Una città raccontata, decantata, spiata, partendo dai marciapiedi dei “Dirty Boulevards” fino alle situazioni sfrenate della Factory di Warhol.

N.Y. ed il rocker sono stati un binomio inscindibile: un amore di pancia, fatto di vette altissime e di abissi profondi.

Lou, infatti, è stato tutto: un Limonov del rock, al netto degli eccessi.

Ha provato qualsiasi tipo di droga, è stato un simbolo della promiscuità, bisessuale, alcolista, ma ha anche scritto brani che sono polaroid dell’anima, accompagnati da un suono di chitarra barbaro e unico e, al di là di tutto, ha incarnato come nessun altro la bruta poesia della metropoli.

La sua musica è una sorta di ibrido tra un iperrealismo autobiografico e resoconto pulp dei demoni di New York, tra abusi, eroina, sadomasochismo, povertà, prostituzione. I suoi testi sono una camera con vista sul wild side:

“Candy came from out on the Island

In the back room she was everybody’s darling

But she never lost her head

Even when she was giving head”

Will Hermes ne ricostruisce anche il carattere problematico, intrattabile, non conciliante ma anche mai vittimistico, mai simbolo o alfiere di niente.

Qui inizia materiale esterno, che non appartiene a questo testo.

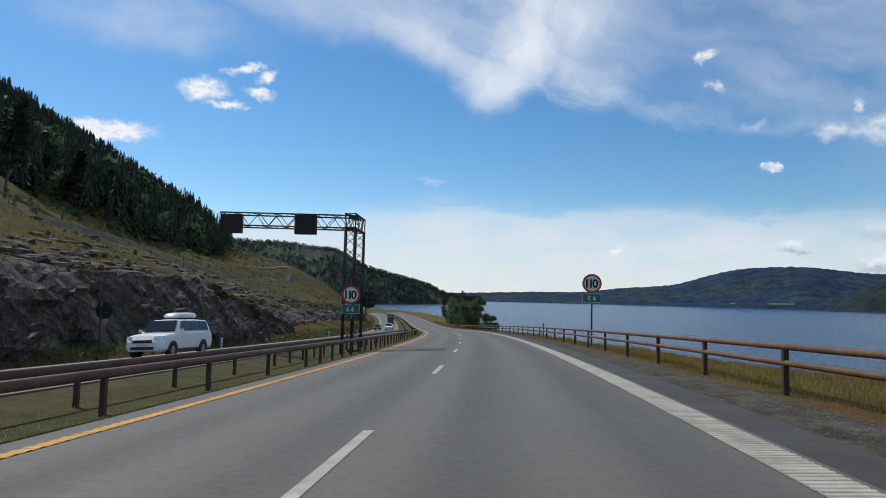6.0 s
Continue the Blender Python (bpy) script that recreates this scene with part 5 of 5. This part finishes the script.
def scatter_grass():
    rng = np.random.default_rng(40)
    # the mound, dense and tall towards its top
    n = 760000
    s, o = rng.uniform(2, 214, n), 4.55 + 11.0 * rng.uniform(size=n) ** 0.9
    dens = 0.55 + 0.45 * rough(s * 0.9, o * 2.2, 1.0)
    keep = (rng.uniform(size=n) < np.clip(dens + 0.25 * ramp(o, 10, 14), 0.12, 1)) & (o < 16.4)
    s, o = s[keep], o[keep]
    hgt = 0.20 + 0.26 * ramp(o, 6, 13) + 0.08 * rough(s, o * 1.5, 6.0)
    green = rng.uniform(size=len(s)) < np.clip(0.95 - 0.32 * (o - 4.9) + 0.6 * rough(s * 0.35, o * 1.1, 9.0), 0.05, 0.9)
    blades("tall_dry_grass", s[~green], o[~green], hgt[~green], 0.0062, STRAW, "tall dry reddish-brown grass over the roadside mound", 41)
    blades("verge_grass", s[green], o[green], hgt[green] * 0.8, 0.008, BLADES, "short green grass along the foot of the mound", 42)
    # median and the ditch by the rock
    n = 60000
    s, o = rng.uniform(10, 330, n), rng.uniform(-9.5, -6.35, n)
    blades("median_grass", s, o, np.full(n, 0.085), 0.009, BLADES, "short worn grass on the median strip", 43)
    n = 80000
    s = rng.uniform(60, 440, n)
    o = -18.8 - (4.2 + set_back(s)) * rng.uniform(size=n)
    blades("ditch_grass", s, o, np.full(n, 0.30), 0.012, HILLSTRAW, "rough grass in the ditch below the rock face", 44)
    n = 45000
    s, o = rng.uniform(60, 300, n), -19.6 - 2.9 * rng.uniform(size=n)
    keep = rough(s * 1.1, o * 1.6, 26.0) + 0.25 * ramp(-o, 20.5, 22.5) > 0.05
    s, o = s[keep], o[keep]
    blades("ditch_weed", s, o, 0.22 + 0.3 * ramp(-o, 20.5, 22.3), 0.016, BUSHLEAF, "green weeds in the ditch below the rock face", 45)
    # lake-side verge
    n = 45000
    s, o = rng.uniform(195, 440, n), 4.5 + 4.5 * rng.uniform(size=n) ** 1.4
    mixg = rng.uniform(size=n) < 0.35
    blades("shore_grass", s[~mixg], o[~mixg], np.full((~mixg).sum(), 0.2), 0.008, STRAW, "dry grass on the bank above the lake", 46)
    blades("shore_weed", s[mixg], o[mixg], np.full(mixg.sum(), 0.16), 0.009, BLADES, "green weeds on the bank above the lake", 47)
    # the open hillside over the cut
    n = 150000
    s, d = rng.uniform(120, 500, n), 26 + 80 * rng.uniform(size=n) ** 1.2
    keep = rough(s * 0.5, d * 0.9, 14.0) + rng.normal(0, 0.3, n) > -0.15
    s, d = s[keep], d[keep] + 0.4 * lean(s[keep])
    blades("hillside_grass", s, -d, 0.36 + 0.16 * rough(s * 1.2, d * 1.4, 19.0), 0.026, HILLSTRAW, "dry grass tussocks over the open hillside", 48)


scatter_grass()


def pebbles(name, s, o, size, mat, label, seed, lift=0.0):
    """Loose angular stones, one small irregular lump each."""
    rng = np.random.default_rng(seed)
    n = len(s)
    c = at(s, o, 0, False)
    c[:, 2] = ground(s, o) + lift
    base = np.array([(1, 0, 0), (0, 1, 0), (-1, 0, 0), (0, -1, 0), (0, 0, 0.8), (0, 0, -0.7)], float)
    v = c[:, None] + base[None] * (size * rng.uniform(0.4, 1.4, n))[:, None, None] * rng.uniform(0.6, 1.3, (n, 6, 1)) + rng.normal(0, 0.12, (n, 6, 3)) * size
    f0 = np.array([(0, 1, 4), (1, 2, 4), (2, 3, 4), (3, 0, 4), (1, 0, 5), (2, 1, 5), (3, 2, 5), (0, 3, 5)])
    f = (np.arange(n)[:, None, None] * 6 + f0[None]).reshape(-1, 3)
    return tagged(part(name, mesh(name, v.reshape(-1, 3), f), mat), label, "stones", kind="stuff")


def scatter_stones():
    rng = np.random.default_rng(60)
    n = 42000
    s, o = rng.uniform(0, 300, n), 3.0 + 1.6 * rng.uniform(size=n) ** 0.8
    pebbles("verge_gravel", s, o, 0.015, STONE_BIT, "loose grey gravel along the asphalt edge", 61)
    n = 5000
    s, o = rng.uniform(0, 200, n), rng.uniform(6, 13, n)
    keep = rough(s * 1.3, o * 2.5, 21.0) > 0.1
    pebbles("mound_stones", s[keep], o[keep], 0.035, STONE_BIT, "small stones showing through the grass of the mound", 62, 0.03)
    n = 420
    s, d = rng.uniform(120, 460, n), 25 + 50 * rng.uniform(size=n) ** 2
    pebbles("hillside_boulders", s, -d - lean(s) * 0.6, 0.34, ROCKTOP, "pale boulders and broken rock on the hillside", 63, 0.05)
    n = 1500
    s, o = rng.uniform(60, 440, n), -21.0 - 1.6 * rng.uniform(size=n)
    pebbles("rock_debris", s, o, 0.16, ROCK, "broken stones at the foot of the rock face", 64, 0.03)


scatter_stones()


def slabs(name, s, d, size, mat, label, seed, flatness=0.38):
    """Outcrops: flattened broken lumps sunk in the slope."""
    rng = np.random.default_rng(seed)
    n = len(s)
    bm = bmesh.new()
    bmesh.ops.create_icosphere(bm, subdivisions=1, radius=1.0)
    base = np.array([v.co[:] for v in bm.verts])
    f0 = np.array([[v.index for v in f.verts] for f in bm.faces])
    bm.free()
    c = at(s, -d, 0, False)
    c[:, 2] = ground(s, -d) - 0.12
    k = len(base)
    a = np.interp(s, LINE_S, LINE_H) + np.pi / 2 + rng.normal(0, 0.35, n)
    r = size * rng.uniform(0.35, 1.5, n) ** 1.3
    b = base[None] * rng.uniform(0.65, 1.3, (n, k, 1)) * np.stack([r * rng.uniform(1.0, 2.4, n), r, r * flatness], 1)[:, None]
    x, y = b[..., 0] * np.cos(a)[:, None] - b[..., 1] * np.sin(a)[:, None], b[..., 0] * np.sin(a)[:, None] + b[..., 1] * np.cos(a)[:, None]
    v = c[:, None] + np.stack([x, y, b[..., 2]], -1)
    f = (np.arange(n)[:, None, None] * k + f0[None]).reshape(-1, 3)
    return tagged(part(name, mesh(name, v.reshape(-1, 3), f), mat), label, "rocks", kind="stuff")


def outcrops():
    rng = np.random.default_rng(70)
    n = 3200
    s, d = rng.uniform(105, 520, n), 26 + 60 * rng.uniform(size=n) ** 1.7
    d = d + lean(s) * 0.6 + set_back(s)
    keep = rough(s * 0.55, d * 1.2, 31.0) + rng.normal(0, 0.25, n) > 0.25
    slabs("hillside_outcrops", s[keep], d[keep], 0.5, ROCKTOP, "pale rock slabs breaking through the hillside turf", 71)
    n = 1500
    s = rng.uniform(140, 300, n)
    d = 25.5 + lean(s) + 24 * rng.uniform(size=n) ** 1.6
    keep = rough(s * 0.8, d * 1.5, 37.0) + rng.normal(0, 0.2, n) > 0.1
    slabs("rim_slabs", s[keep], d[keep], 0.62, ROCKTOP, "weathered rock slabs and stones along the rim of the cut", 73, 0.34)
    n = 260
    s, d = rng.uniform(285, 420, n), rng.uniform(23.5, 33.0, n)
    slabs("broken_ledges", s, d + set_back(s) * 0.7, 0.6, ROCKTOP, "pale broken rock ledges above the grassy bank", 72, 0.5)


outcrops()


def track_d(s):
    return np.interp(s, [240, 290, 340, 375, 430, 505], [60, 53, 51, 56, 60, 64])


def hill_track():
    """A gravel track cut level into the slope, with its spoil bank below."""
    s = np.arange(250, 505, 2.5)
    d = track_d(s)
    rows = []
    for k, off in enumerate((2.0, 1.4, -1.2, -1.5, -3.6)):
        v = at(s, -(d + off), 0, False)
        lvl = ground(s, -(d + 1.0)) + 0.05
        v[:, 2] = (ground(s, -(d + off)) - 0.1, lvl, lvl, lvl - 0.15, ground(s, -(d + off)) - 0.2)[k]
        rows.append(v)
    v = np.stack(rows, 1)
    me = mesh("hillside_track", v.reshape(-1, 3), grid_faces(len(s), 5))
    structure("hillside_track", me, TRACKSTONE, "narrow grey gravel track cut across the hillside", "track")


hill_track()


def hill_fence():
    """A tall wildlife fence along a track cut into the hillside."""
    f = thing("wildlife_fence", "tall wire fence on timber posts across the hillside", "fence")
    me = bar_mesh("post", [(0, 0, -0.4), (0, 0, 2.3)], 0.07, 6)
    s = np.arange(250, 500, 5.0)
    d = track_d(s) + 3.2
    tops = at(s, -d, 0, False)
    tops[:, 2] = ground(s, -d)
    for q in tops:
        ob = part("post", me, WOODPOLE, f)
        ob.matrix_basis = Matrix.Translation(tuple(q))
    for h in (0.4, 0.9, 1.4, 1.9, 2.2):
        part("wire", bar_mesh("wire", tops + np.array([0, 0, h]), 0.012, 4), GALV, f)


hill_fence()


def power_pole(s, d):
    p = thing("power_pole", "timber H-frame power line pole on the ridge", "power pole", "power poles")
    for x in (-1.6, 1.6):
        part("leg", bar_mesh("leg", [(x, 0, -0.8), (x, 0, 11.5)], 0.16, 8), WOODPOLE, p)
    part("crossarm", join("crossarm", [box(0, 0, 11.2, 6.5, 0.2, 0.22)]), WOODPOLE, p)
    for x in (-3.0, 0, 3.0):
        part("insulator", bar_mesh("insulator", [(x, 0, 10.3), (x, 0, 11.1)], 0.09, 6), GALV, p)
    v = at(s, -d, 0, False)
    p.matrix_basis = Matrix.Translation((v[0], v[1], float(ground(s, -d)))) @ pose(0, 0, 0, 0, 0, facing(s))


power_pole(640, 150)
power_pole(760, 165)


def track_barrier():
    """A pale low barrier along the track on the hillside."""
    b = thing("track_barrier", "pale low guard barrier beside the hillside track", "barrier")
    s = np.linspace(478, 526, 13)
    d = 82 - 16 * ((s - 478) / 48) ** 0.6
    p = at(s, -d, 0, False)
    p[:, 2] = ground(s, -d)
    part("beam", bar_mesh("beam", p + np.array([0, 0, 0.75]), 0.16, 6), PLATE, b)
    me = join("post", [box(0, 0, 0.35, 0.14, 0.14, 1.1)])
    for q in p[::2]:
        part("post", me, WOODPOLE, b).matrix_basis = Matrix.Translation(tuple(q))


track_barrier()
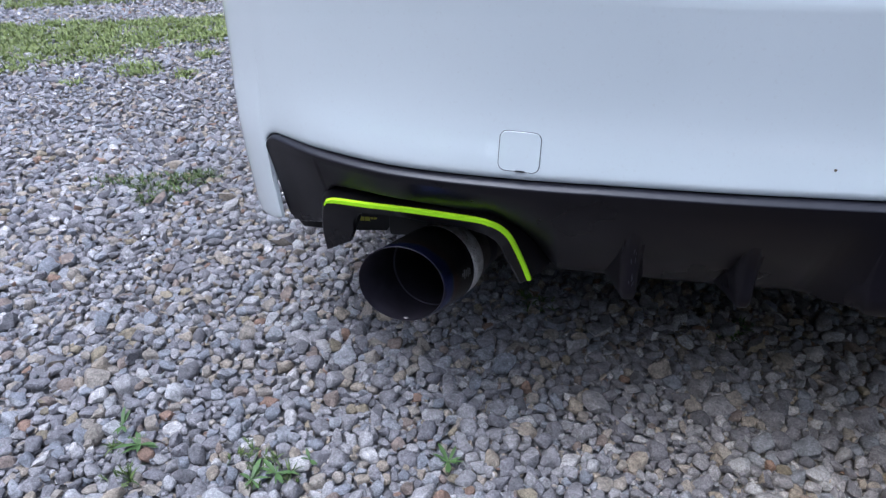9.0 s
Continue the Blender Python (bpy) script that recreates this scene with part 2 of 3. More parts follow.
def leaf(name, dark, light, scale=40):
    m, nt, b = material(name)
    g = nt.nodes.new("ShaderNodeNewGeometry")
    n1 = noise_tex(nt, scale, 3, coords=g.outputs["Position"])
    a = ramp(nt, [(0.0, dark), (0.75, light), (0.93, tuple(c * 1.1 for c in light)), (1.0, (0.22, 0.19, 0.08))], g.outputs["Random Per Island"])
    nt.links.new(mixed(nt, a.outputs[0], ramp(nt, [(0.3, (0.7, 0.7, 0.7)), (0.7, (1.2, 1.2, 1.2))], n1.outputs[0]).outputs[0], 1.0, "MULTIPLY"), b.inputs["Base Color"])
    b.inputs["Roughness"].default_value = 0.55
    return m


WHITE = paint_white()
BLACK = plastic("textured_black_plastic", (0.0046, 0.0032, 0.0054), 0.31, fade=0.002, spec=0.28)
# Smooth black plastic, lightened: sky light on the lip is put into colour.
LIP = plastic("smooth_lip_skylit", (0.016, 0.015, 0.021), 0.36, depth=0.00003, fade=0.004, spec=0.5)
SATIN = plastic("satin_black_plastic", (0.0050, 0.0042, 0.0052), 0.30, grain=500, fade=0.002, spec=0.34)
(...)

Il ritratto di un uomo che non è mai stato acquiescente, neanche con sé stesso. Così stronzo che era impossibile non volergli bene.

Un poeta maudit che ha raccontato con i suoi versi cose che a malapena confidiamo agli amici più stretti, tutto quello sporco di cui nessuno parla mai a cuor leggero, per questo è rimasto per molto tempo ai margini del mainstream.

Perché Lou era maledetto davvero, e i maledetti, quelli veri, non piacciono a nessuno.